Soon Gerhard was deeply involved in learning these styles, even though, as he remembers, “I was the only kid around who was into most of this stuff. I couldn’t talk to anybody else about it.” He turned to other outlets. “Gene Shay was doing a late Sunday night radio show on WMMR. He was real crucial in my hearing stuff for the first time. I didn’t hear guys like Robert Johnson except on his show. And the first time I ever heard Django Reinhardt was on his show.”
During the ’70s, Gerhard began to play guitar on stage. He dabbled briefly with different genres but “wasn’t particularly a good songwriter, wasn’t a convincing blues person, and was never too much into the band thing.” Soon “everything else just fell away” and Gerhard settled into performing as a guitarist-composer, looking to Fahey as “one of the few guys who was playing solo guitar. He was an influence,” says Gerhard, “and later he became an inspiration.”
After graduating from high school in 1974, Gerhard committed himself to the life of a professional musician. Soon he moved to New Hampshire and began to build up a reputation in New England.
In 1987 Gerhard released his first LP, Night Birds, a collection of guitar solos, duets, and ensemble pieces that the Boston Globe selected as one of the top ten albums of the year. At the same time, Will Ackerman of Windham Hill Records got in touch. Gerhard remembers that Ackerman had heard an advance cassette of my Night Birds album and really liked the third movement of the suite. He called up and asked if I could rewrite that into a longer piece. He was looking for something that was about four minutes long, and as it stood on my album it was about a minute, forty-five. So I basically took the tune apart and rewrote it with an extended middle section. He liked it and flew out to Boston, and we recorded it.” As a result, Gerhard was included on The Windham Hill Guitar Sampler, the now-legendary 1988 album that featured so many excellent guitarists and continues to influence a new generation of up-and-comers. His momentum continued as he began to tour nationally, often opening for well-known acts in large halls. In 1990 he rereleased Night Birds on CD, which was followed in 1991 with the lovely CD Christmas, and in 1993 with Luna, another highly acclaimed CD of mostly guitar solos.

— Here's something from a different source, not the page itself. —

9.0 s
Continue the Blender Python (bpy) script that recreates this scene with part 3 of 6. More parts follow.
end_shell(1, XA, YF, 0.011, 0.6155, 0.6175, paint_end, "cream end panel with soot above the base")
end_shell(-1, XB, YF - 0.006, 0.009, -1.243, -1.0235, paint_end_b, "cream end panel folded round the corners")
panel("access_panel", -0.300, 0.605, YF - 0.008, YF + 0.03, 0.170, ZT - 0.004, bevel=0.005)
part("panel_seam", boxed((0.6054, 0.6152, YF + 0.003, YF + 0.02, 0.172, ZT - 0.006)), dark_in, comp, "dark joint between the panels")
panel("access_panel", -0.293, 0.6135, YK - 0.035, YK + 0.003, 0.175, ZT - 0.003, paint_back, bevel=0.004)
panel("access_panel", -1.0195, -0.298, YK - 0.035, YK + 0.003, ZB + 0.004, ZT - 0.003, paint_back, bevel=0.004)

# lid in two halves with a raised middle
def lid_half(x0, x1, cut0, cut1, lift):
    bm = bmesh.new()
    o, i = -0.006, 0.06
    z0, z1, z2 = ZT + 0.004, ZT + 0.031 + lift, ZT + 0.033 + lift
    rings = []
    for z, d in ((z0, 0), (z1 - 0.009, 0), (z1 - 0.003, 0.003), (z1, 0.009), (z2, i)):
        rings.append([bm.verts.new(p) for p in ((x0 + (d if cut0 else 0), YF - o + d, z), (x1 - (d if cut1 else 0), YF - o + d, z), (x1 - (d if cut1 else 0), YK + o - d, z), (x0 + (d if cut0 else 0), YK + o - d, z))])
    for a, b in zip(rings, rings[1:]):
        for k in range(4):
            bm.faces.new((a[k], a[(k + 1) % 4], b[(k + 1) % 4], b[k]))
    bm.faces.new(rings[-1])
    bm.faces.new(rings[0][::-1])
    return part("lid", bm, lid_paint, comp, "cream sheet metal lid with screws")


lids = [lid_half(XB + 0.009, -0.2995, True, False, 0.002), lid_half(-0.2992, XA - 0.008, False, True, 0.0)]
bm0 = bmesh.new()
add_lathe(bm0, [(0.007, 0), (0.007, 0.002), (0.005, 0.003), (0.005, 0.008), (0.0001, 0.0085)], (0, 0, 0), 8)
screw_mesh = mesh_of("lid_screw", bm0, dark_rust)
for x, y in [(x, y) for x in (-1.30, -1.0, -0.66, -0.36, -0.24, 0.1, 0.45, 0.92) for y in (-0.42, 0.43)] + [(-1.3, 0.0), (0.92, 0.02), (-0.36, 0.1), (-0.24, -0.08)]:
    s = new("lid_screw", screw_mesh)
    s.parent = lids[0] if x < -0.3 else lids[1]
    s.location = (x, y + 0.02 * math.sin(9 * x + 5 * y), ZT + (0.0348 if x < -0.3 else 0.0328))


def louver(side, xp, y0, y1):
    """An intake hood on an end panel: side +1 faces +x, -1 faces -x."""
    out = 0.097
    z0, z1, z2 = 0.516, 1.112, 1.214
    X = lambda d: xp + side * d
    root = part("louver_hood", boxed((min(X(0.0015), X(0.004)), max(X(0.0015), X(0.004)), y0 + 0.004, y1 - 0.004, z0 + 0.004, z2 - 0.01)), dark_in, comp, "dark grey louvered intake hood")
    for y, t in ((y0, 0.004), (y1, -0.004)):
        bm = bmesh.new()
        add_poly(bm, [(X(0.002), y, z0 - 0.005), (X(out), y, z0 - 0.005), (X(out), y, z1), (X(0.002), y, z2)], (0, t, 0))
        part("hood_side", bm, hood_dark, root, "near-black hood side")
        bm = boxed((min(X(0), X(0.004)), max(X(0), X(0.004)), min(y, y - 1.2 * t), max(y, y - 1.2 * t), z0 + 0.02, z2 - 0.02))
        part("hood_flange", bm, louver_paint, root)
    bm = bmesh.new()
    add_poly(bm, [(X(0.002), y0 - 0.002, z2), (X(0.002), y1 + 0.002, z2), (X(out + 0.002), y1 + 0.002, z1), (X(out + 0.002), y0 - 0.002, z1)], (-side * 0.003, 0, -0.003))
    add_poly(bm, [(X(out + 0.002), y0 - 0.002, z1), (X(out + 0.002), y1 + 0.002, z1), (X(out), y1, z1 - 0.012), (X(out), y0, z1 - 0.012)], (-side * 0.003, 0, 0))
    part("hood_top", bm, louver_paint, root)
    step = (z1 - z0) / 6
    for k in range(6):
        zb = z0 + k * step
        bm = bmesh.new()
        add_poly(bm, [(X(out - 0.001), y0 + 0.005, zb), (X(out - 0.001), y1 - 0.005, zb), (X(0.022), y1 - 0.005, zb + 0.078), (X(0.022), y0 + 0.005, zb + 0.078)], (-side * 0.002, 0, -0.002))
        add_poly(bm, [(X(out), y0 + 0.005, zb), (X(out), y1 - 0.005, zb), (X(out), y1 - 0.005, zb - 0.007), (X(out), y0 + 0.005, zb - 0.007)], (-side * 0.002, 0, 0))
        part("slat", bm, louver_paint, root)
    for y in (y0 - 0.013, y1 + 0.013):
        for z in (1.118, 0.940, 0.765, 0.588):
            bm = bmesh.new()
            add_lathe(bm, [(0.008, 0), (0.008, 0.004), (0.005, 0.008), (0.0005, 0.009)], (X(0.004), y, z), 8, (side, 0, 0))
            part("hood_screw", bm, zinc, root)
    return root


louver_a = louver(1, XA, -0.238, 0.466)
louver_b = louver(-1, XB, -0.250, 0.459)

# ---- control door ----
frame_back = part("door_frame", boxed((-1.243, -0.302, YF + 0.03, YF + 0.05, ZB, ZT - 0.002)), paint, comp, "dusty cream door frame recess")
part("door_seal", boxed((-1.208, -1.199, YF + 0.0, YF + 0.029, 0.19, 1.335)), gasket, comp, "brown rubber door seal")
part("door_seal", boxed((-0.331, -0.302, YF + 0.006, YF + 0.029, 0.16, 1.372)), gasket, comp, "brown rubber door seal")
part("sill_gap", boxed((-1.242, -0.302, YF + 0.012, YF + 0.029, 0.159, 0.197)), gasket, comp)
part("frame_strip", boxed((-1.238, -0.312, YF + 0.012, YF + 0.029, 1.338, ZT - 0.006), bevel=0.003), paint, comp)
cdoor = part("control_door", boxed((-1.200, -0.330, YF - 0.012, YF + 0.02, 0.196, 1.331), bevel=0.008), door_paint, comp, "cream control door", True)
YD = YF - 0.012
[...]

Along the way, Gerhard has become a favorite of audiophiles as well as guitar fanatics for the fabulous tone he has achieved on his recordings, released on his own Virtue Records
(PO Box 532, Newmarket, NH 03857;  332-0001). In an ad for its 12-channel mixer, Mackie Designs mentions Gerhard’s Luna as “a very impressive current example of just how good the MS1202’s mic preamps sound,” and Neumann has given away copies of the same CD at trade shows to show off its recording microphones.
Concerning recording technology, Gerhard comments, “To me it’s just a way to get the job done and get my work out there, but I do love all the toys.” He adds, “As long as I’m hearing something that I really like, I don’t care if it sounds artificial or if it sounds real, as long as it sounds good. There are a million ways to record a guitar. I hope I live long enough to try them all.” Gerhard’s latest CD, Counting the Ways, features some duets with other well known guitarists alongside solo pieces like “The Water Is Wide.” “I’m really having a great time working with guys like [Bob] Brozman, Martin Simpson, and Arlo [Guthrie],” says Gerhard. “There’s a lot of give and take in the playing.”
In the future, Gerhard plans to get more into slide guitar and dueting with other guitarists. “I try to keep my ears open for everything,” he says. “I really like melody, and I like the structure to sort of tell part of the story of a piece of music. So I try to use those two things to say what I want to say.”
Ed Gerhard recorded “The Water Is Wide” in dropped-D tuning (DAD G BE) with a capo at the third fret. He always tunes his guitar down a half step, so you’ll need to do the same or place a capo at the second fret to play along with the recording. The arrangement is sparse and subtle with a few surprises, such as the A7sus4jm in measure 7 and the C/D in measure 19, which add tension and drama. It is played mostly in first position and offers few technical difficulties, so you can focus your attention on infusing the melody with emotion and tone. Gerhard begins with a brief, syncopated introduction and sidles into the main melody in bar 9. Throughout, he anticipates many melody notes on the upbeat leading into the next measure.
To create a sense of depth and allow the melody to intensify as the song progresses, Gerhard suggests backing off on the accompaniment rather than playing the melody harder. “Each verse should build dynamically and convey a sense of drama and deepening conviction,” he says.
“Begin by playing the melody quietly and with restraint so you have somewhere to go dynamically.”